No one should have been surprised by reports out of California last week that the end of bilingual education had led to dramatic improvements in the way Spanish-speaking students perform on tests. Children are remarkably resilient and adaptive, and they quickly learn new languages when immersed in them. To keep a child in the United States away from English is to cruelly sentence him or her to a life-long verbal struggle.
That this wasn’t clear to many in the education establishment is remarkable.
It certainly had been demonstrated for years by people like Nancy Ichinaga,
the principal at Bennett-Key Elementary School in Inglewood, Calif. For years, she defied state officials who tried to force her to teach students in Spanish. Year after year, about half of her students are Latino, and many more come from homes where Tongan, Thai and other languages are spoken. Yet Ichinaga has a remarkable and consistent record of success. In 1999, the median score among her students was in the 74th percentile in math and in the 62nd percentile in reading on the Stanford-9 Achievement Test.
But this success was consistently ignored by most other schools and by state lawmakers in California. It took a citizens’ initiative, Proposition 227, to ban bilingual education. Doomsayers predicted catastrophe, despite the evidence. Now it is undeniably clear they were wrong.

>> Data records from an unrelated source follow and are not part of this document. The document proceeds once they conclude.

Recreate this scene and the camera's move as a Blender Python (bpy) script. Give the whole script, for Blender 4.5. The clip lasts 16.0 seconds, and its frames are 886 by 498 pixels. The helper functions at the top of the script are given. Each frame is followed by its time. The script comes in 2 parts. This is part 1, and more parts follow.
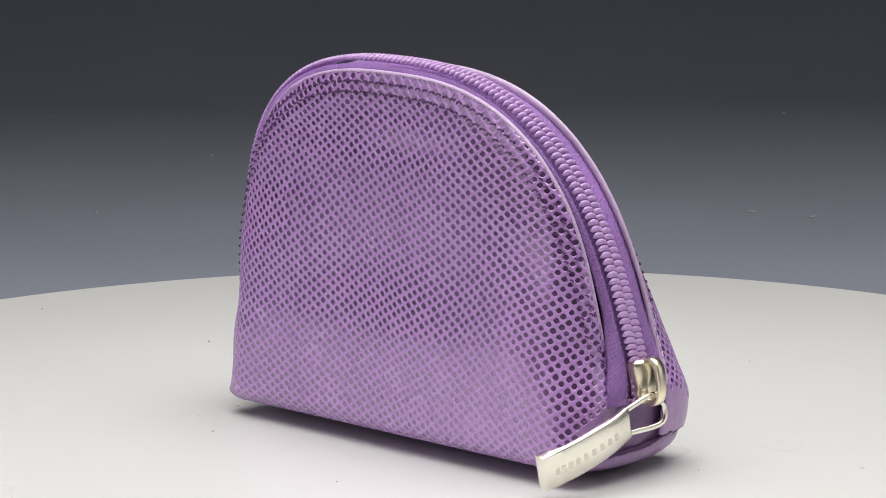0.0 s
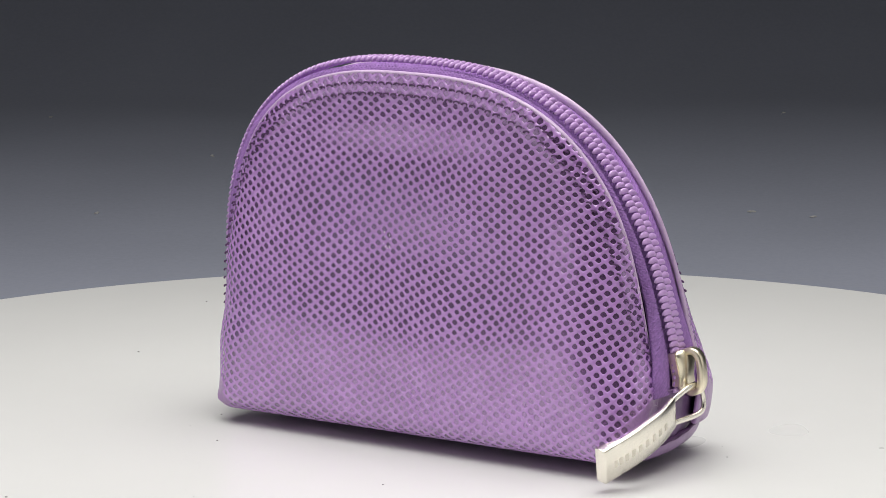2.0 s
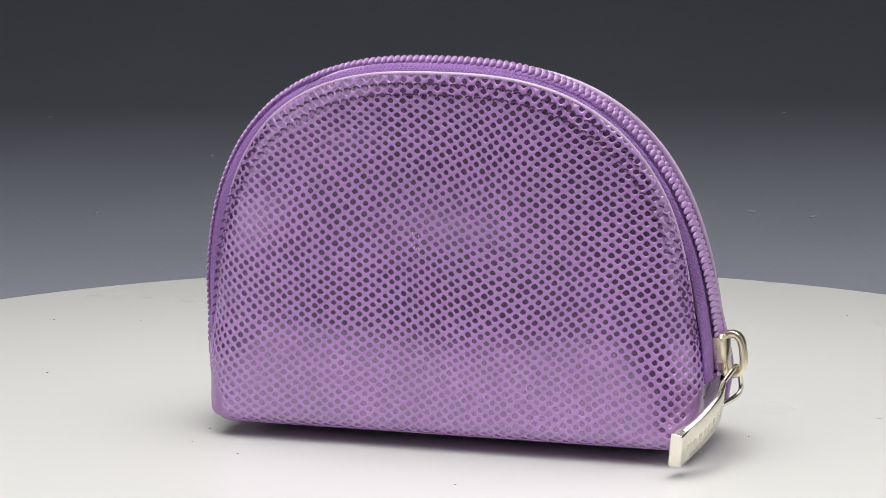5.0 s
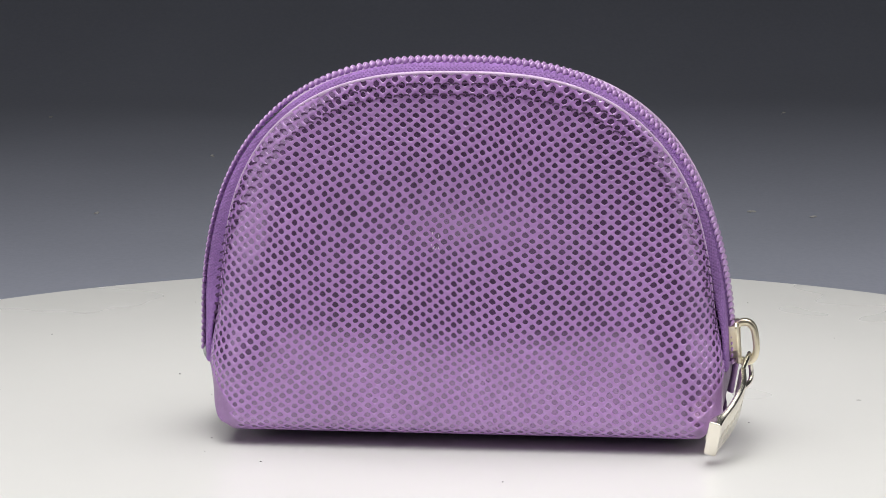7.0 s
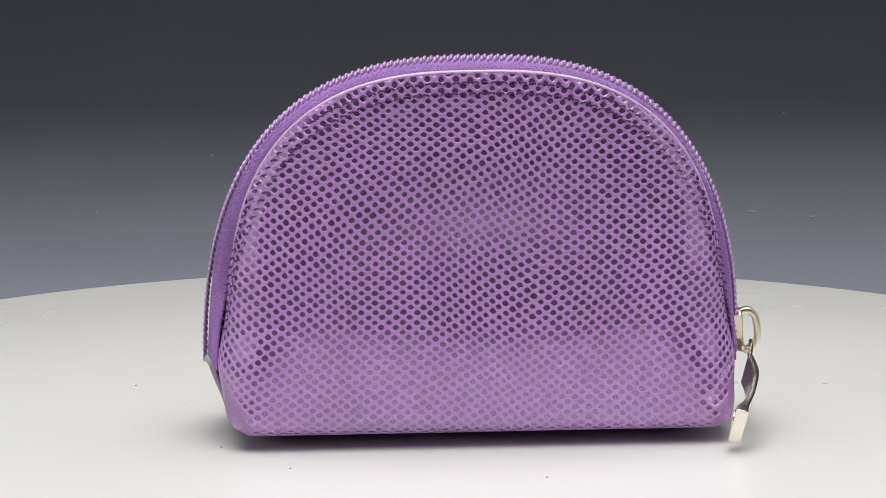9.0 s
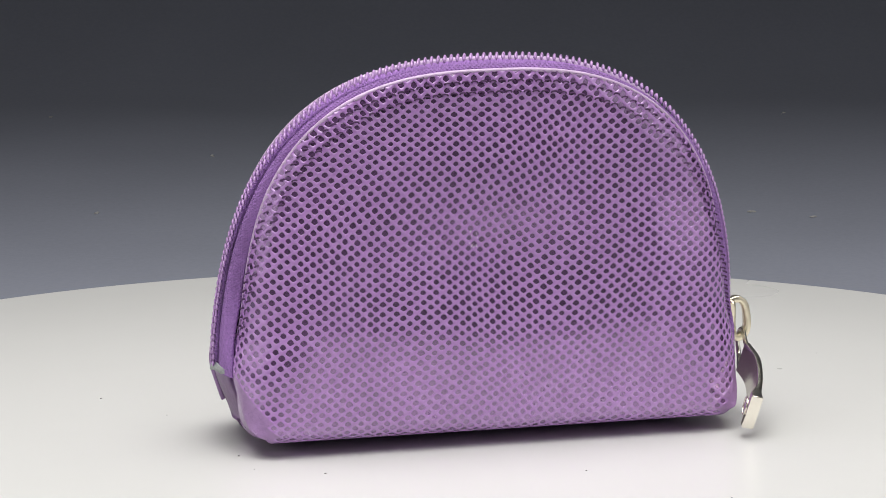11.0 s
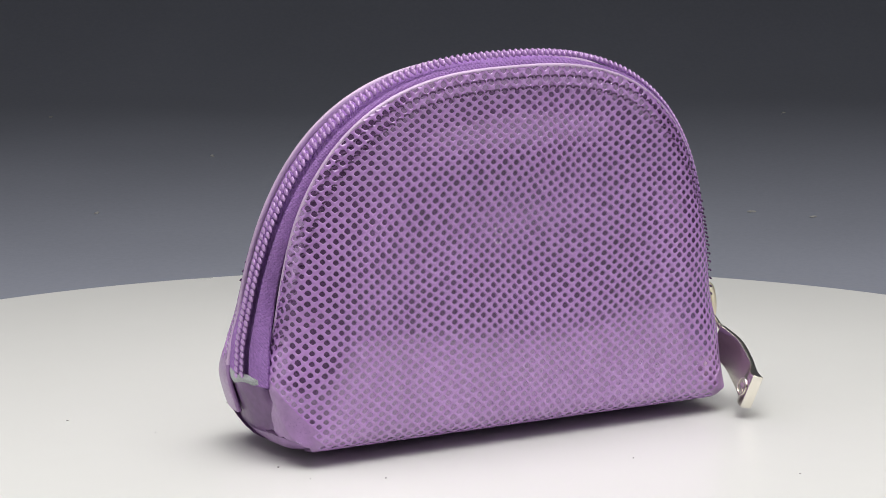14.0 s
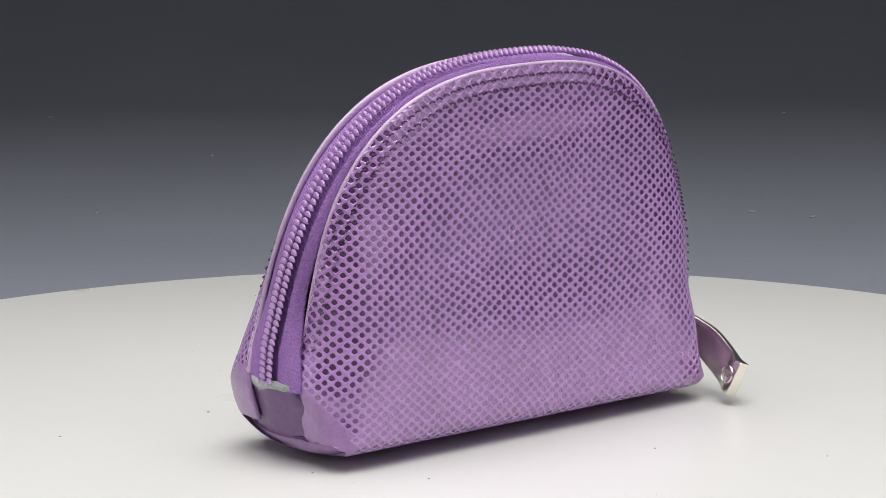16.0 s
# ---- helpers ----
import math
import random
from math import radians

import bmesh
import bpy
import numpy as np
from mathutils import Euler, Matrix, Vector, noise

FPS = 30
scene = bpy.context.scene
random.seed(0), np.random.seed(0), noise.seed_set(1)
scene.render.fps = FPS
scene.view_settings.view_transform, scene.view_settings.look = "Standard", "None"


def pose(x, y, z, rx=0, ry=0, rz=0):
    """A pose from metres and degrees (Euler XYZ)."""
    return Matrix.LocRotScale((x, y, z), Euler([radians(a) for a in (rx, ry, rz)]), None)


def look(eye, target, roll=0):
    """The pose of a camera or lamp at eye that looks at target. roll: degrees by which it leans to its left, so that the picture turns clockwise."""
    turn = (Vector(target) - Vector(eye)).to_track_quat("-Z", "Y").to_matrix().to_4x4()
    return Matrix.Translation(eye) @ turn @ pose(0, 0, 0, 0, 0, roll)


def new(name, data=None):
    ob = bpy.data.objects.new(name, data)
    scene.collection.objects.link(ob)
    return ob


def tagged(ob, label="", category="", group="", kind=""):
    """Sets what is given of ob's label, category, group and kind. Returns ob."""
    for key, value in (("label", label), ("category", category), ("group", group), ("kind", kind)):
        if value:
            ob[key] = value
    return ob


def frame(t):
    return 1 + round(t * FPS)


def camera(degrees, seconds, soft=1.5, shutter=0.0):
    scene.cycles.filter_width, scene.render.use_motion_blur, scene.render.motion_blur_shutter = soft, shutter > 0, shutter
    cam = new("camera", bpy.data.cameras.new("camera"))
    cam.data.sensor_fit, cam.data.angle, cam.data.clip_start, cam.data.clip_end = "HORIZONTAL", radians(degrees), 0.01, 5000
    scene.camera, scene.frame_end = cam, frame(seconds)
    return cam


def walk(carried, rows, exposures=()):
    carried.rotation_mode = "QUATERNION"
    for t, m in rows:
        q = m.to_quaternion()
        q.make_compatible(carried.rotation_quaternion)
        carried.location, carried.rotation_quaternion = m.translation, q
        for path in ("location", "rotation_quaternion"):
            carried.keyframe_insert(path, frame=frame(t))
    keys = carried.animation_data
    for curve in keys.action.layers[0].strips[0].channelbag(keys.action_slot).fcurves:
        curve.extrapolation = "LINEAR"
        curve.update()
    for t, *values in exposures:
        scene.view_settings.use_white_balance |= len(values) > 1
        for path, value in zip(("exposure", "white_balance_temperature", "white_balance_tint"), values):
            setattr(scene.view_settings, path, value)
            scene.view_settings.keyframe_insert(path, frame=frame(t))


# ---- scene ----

# ---- camera: stands still, long lens, a little above the turntable ----
MM = 0.001
cam = camera(14.426, 16.0, soft=0.8)
EYE = Vector((0.0, -0.85, 0.20007))
TILT, PAN = 0.180681, 0.004171
AIM = EYE + Vector((math.sin(PAN) * math.cos(TILT), math.cos(PAN) * math.cos(TILT), -math.sin(TILT)))
walk(cam, [(0.0, look(EYE, AIM, -0.515)), (16.0, look(EYE, AIM, -0.515))])

# ---- light: a dim studio room, one overhead softbox, two at the sides ----
world = bpy.data.worlds.new("studio_air")
scene.world = world
world.use_nodes = True
world.node_tree.nodes["Background"].inputs[0].default_value = (0.10, 0.105, 0.125, 1)
world.node_tree.nodes["Background"].inputs[1].default_value = 0.5
scene.view_settings.exposure = 0.0


def softbox(name, eye, target, sx, sy, power, colour=(1, 1, 1)):
    data = bpy.data.lights.new(name, "AREA")
    data.shape, data.size, data.size_y, data.energy, data.color = "RECTANGLE", sx, sy, power, colour
    ob = new(name, data)
    ob.matrix_world = look(eye, target)
    return ob


TOP = softbox("softbox_overhead", (0.0, -0.20, 0.76), (0.0, -0.16, 0.0), 1.1, 0.95, 5.8, (1.0, 0.99, 0.97))
TOP.data.spread = radians(95)
softbox("softbox_left", (-1.05, -0.45, 0.42), (0, 0, 0.04), 1.1, 0.8, 2.4, (1.0, 0.99, 0.98))
softbox("softbox_right", (1.05, -0.45, 0.42), (0, 0, 0.04), 1.1, 0.8, 2.0, (1.0, 0.99, 0.98))


# ---- materials ----
def material(name, colour, rough, metal=0.0, vary=0.12, scale=300.0, bump=0.0, bump_scale=900.0, coat=0.0, spec=0.5, blotch=40.0, coat_rough=0.15, rough_vary=0.1, weave=0.0, coat_ior=1.5):
    m = bpy.data.materials.new(name)
    m.use_nodes = True
    nt = m.node_tree
    b = nt.nodes["Principled BSDF"]
    tc = nt.nodes.new("ShaderNodeTexCoord")
    fine = nt.nodes.new("ShaderNodeTexNoise")
    fine.inputs["Scale"].default_value, fine.inputs["Detail"].default_value = scale, 4
    big = nt.nodes.new("ShaderNodeTexNoise")
    big.inputs["Scale"].default_value, big.inputs["Detail"].default_value = blotch, 3
    nt.links.new(tc.outputs["Object"], fine.inputs["Vector"])
    nt.links.new(tc.outputs["Object"], big.inputs["Vector"])
    add = nt.nodes.new("ShaderNodeMath")
    add.operation = "ADD"
    nt.links.new(fine.outputs["Fac"], add.inputs[0])
    nt.links.new(big.outputs["Fac"], add.inputs[1])
    ramp = nt.nodes.new("ShaderNodeMapRange")
    ramp.inputs["From Min"].default_value, ramp.inputs["From Max"].default_value = 0.6, 1.4
    ramp.inputs["To Min"].default_value, ramp.inputs["To Max"].default_value = 1 - vary, 1 + vary
    nt.links.new(add.outputs[0], ramp.inputs["Value"])
    mix = nt.nodes.new("ShaderNodeVectorMath")
    mix.operation = "SCALE"
    mix.inputs[0].default_value = colour
    nt.links.new(ramp.outputs[0], mix.inputs["Scale"])
    nt.links.new(mix.outputs[0], b.inputs["Base Color"])
    rr = nt.nodes.new("ShaderNodeMapRange")
    rr.inputs["To Min"].default_value, rr.inputs["To Max"].default_value = max(0.02, rough * (1 - rough_vary)), min(1, rough * (1 + rough_vary))
    nt.links.new(big.outputs["Fac"], rr.inputs["Value"])
    nt.links.new(rr.outputs[0], b.inputs["Roughness"])
    b.inputs["Metallic"].default_value = metal
    b.inputs["Specular IOR Level"].default_value = spec
    b.inputs["Coat Weight"].default_value = coat
    b.inputs["Coat Roughness"].default_value = coat_rough
    b.inputs["Coat IOR"].default_value = coat_ior
    if weave:
        height = None
        for turn in (40.0, -40.0):
            mp = nt.nodes.new("ShaderNodeMapping")
            mp.inputs["Rotation"].default_value = (radians(20), radians(turn), radians(turn))
            wv = nt.nodes.new("ShaderNodeTexWave")
            wv.inputs["Scale"].default_value = 2 * math.pi / (20 * weave)
            wv.inputs["Distortion"].default_value = 0.6
            nt.links.new(tc.outputs["Object"], mp.inputs["Vector"])
            nt.links.new(mp.outputs[0], wv.inputs["Vector"])
            if height is None:
                height = wv
            else:
                mul = nt.nodes.new("ShaderNodeMath")
                mul.operation = "MULTIPLY"
                nt.links.new(height.outputs["Fac"], mul.inputs[0])
                nt.links.new(wv.outputs["Fac"], mul.inputs[1])
        bp = nt.nodes.new("ShaderNodeBump")
        bp.inputs["Strength"].default_value, bp.inputs["Distance"].default_value = 0.7, 0.0002
        nt.links.new(mul.outputs[0], bp.inputs["Height"])
        nt.links.new(bp.outputs[0], b.inputs["Normal"])
    elif bump:
        n2 = nt.nodes.new("ShaderNodeTexNoise")
        n2.inputs["Scale"].default_value, n2.inputs["Detail"].default_value = bump_scale, 3
        nt.links.new(tc.outputs["Object"], n2.inputs["Vector"])
        bp = nt.nodes.new("ShaderNodeBump")
        bp.inputs["Strength"].default_value, bp.inputs["Distance"].default_value = bump, 0.0004
        nt.links.new(n2.outputs["Fac"], bp.inputs["Height"])
        nt.links.new(bp.outputs[0], b.inputs["Normal"])
    return m


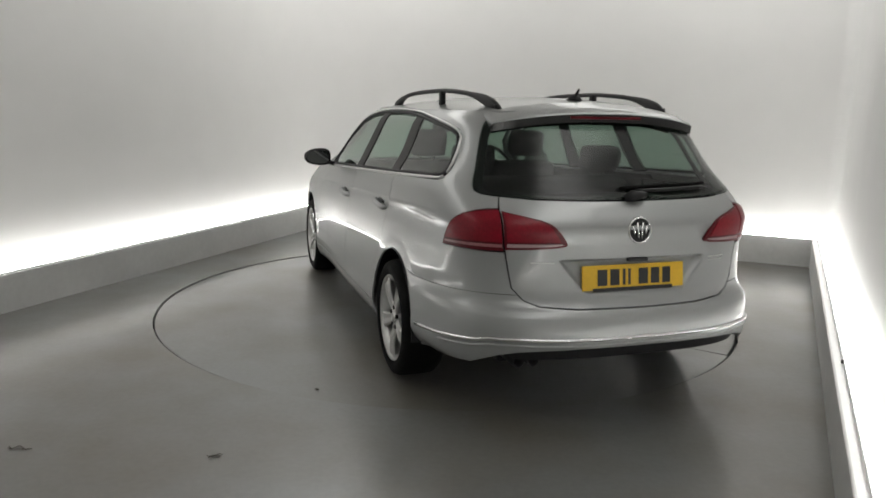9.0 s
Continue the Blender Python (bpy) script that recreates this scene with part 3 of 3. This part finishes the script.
    for s in (1, -1):
        rail = part("roof_rail", tube(bmesh.new(), [(x, s * y_at(x), f(x)) for x in xs], [float(r) for r in rr], 10, 1.25), M_BLACK, CAR, "matt black roof rail", True)
        for x, w in ((-.975, .022), (.02, .06), (-1.68, .07)):
            bm = box(bmesh.new(), (x - w, s * y_at(x) - .014, 1.415), (x + w, s * y_at(x) + .014, f(x)), .004)
            part("rail_foot", bm, M_BLACK, rail, "black rail foot")
    # aerial
    bm = tube(bmesh.new(), [(-1.58, 0, 1.478), (-1.64, 0, 1.492), (-1.70, 0, 1.482)], [.012, .030, .014], 10, .7)
    ae = part("aerial", bm, M_BLACK, CAR, "short black roof aerial", True)
    part("aerial_rod", tube(bmesh.new(), [(-1.65, 0, 1.49), (-1.690, 0, 1.534)], [.011, .006], 8), M_BLACK, ae, "", True)
    # spoiler over the rear window
    bm = bmesh.new()
    prof = [(-1.79, 1.462), (-1.88, 1.446), (-1.955, 1.426), (-1.972, 1.415), (-1.972, 1.408), (-1.945, 1.398), (-1.87, 1.392)]
    rows = []
    for i in range(25):
        y = -.545 + 1.09 * i / 24
        k = abs(y / .545)
        rows.append([bm.verts.new((x + (.085 * k ** 3) * (1 if x < -1.84 else .3), y, z - .050 * k ** 2.4 + (.006 if x > -1.84 else 0) * (1 - k))) for x, z in prof])
    for p, q in zip(rows, rows[1:]):
        for j in range(len(prof) - 1):
            bm.faces.new((p[j], q[j], q[j + 1], p[j + 1]))
    bm.faces.new(rows[0])
    bm.faces.new(rows[-1][::-1])
    sp = part("spoiler", bm, M_PAINT, CAR, "silver roof spoiler", True)
    bm = bmesh.new()
    rows = []
    for i in range(25):
        y = -.545 + 1.09 * i / 24
        k = abs(y / .545)
        rows.append([bm.verts.new((x + .085 * k ** 3, y, z - .050 * k ** 2.4)) for x, z in ((-1.9745, 1.413), (-1.970, 1.376), (-1.90, 1.362), (-1.88, 1.388), (-1.94, 1.397))])
    for p, q in zip(rows, rows[1:]):
        for j in range(5):
            bm.faces.new((p[j], q[j], q[(j + 1) % 5], p[(j + 1) % 5]))
    bm.faces.new(rows[0])
    bm.faces.new(rows[-1][::-1])
    part("spoiler_underside", bm, M_GLOSSBLACK, sp, "black spoiler underside")
    part("brake_light", box(bmesh.new(), (-1.978, -.19, 1.390), (-1.958, .19, 1.403), .003), M_DARKRED, sp, "dark red high brake light")


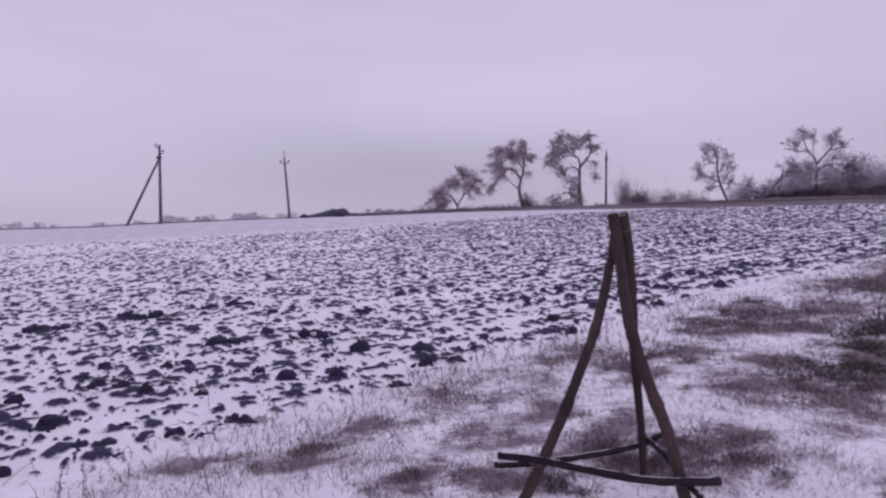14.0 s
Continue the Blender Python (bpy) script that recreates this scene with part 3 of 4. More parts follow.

A New York Times report said scores climbed dramatically over the past two years. In the second grade, the jump was by 9 percentage points in reading among children who spoke limited English. The jump in mathematics scores was an even more dramatic 14 percentage points.
This is important information for Utah’s educators and lawmakers to consider. This state’s Spanish-speaking population is increasing rapidly. No one, however, should believe the best way to teach and assimilate the children of these newcomers is to teach them in anything other than English.
California’s example has shown how wrong so-called experts can be. One of them told the Times he had read research that showed it took seven years to teach students English. He readily admits now he was wrong.
Most important of all, millions of schoolchildren in that state now have a greater chance for successful lives in the United States.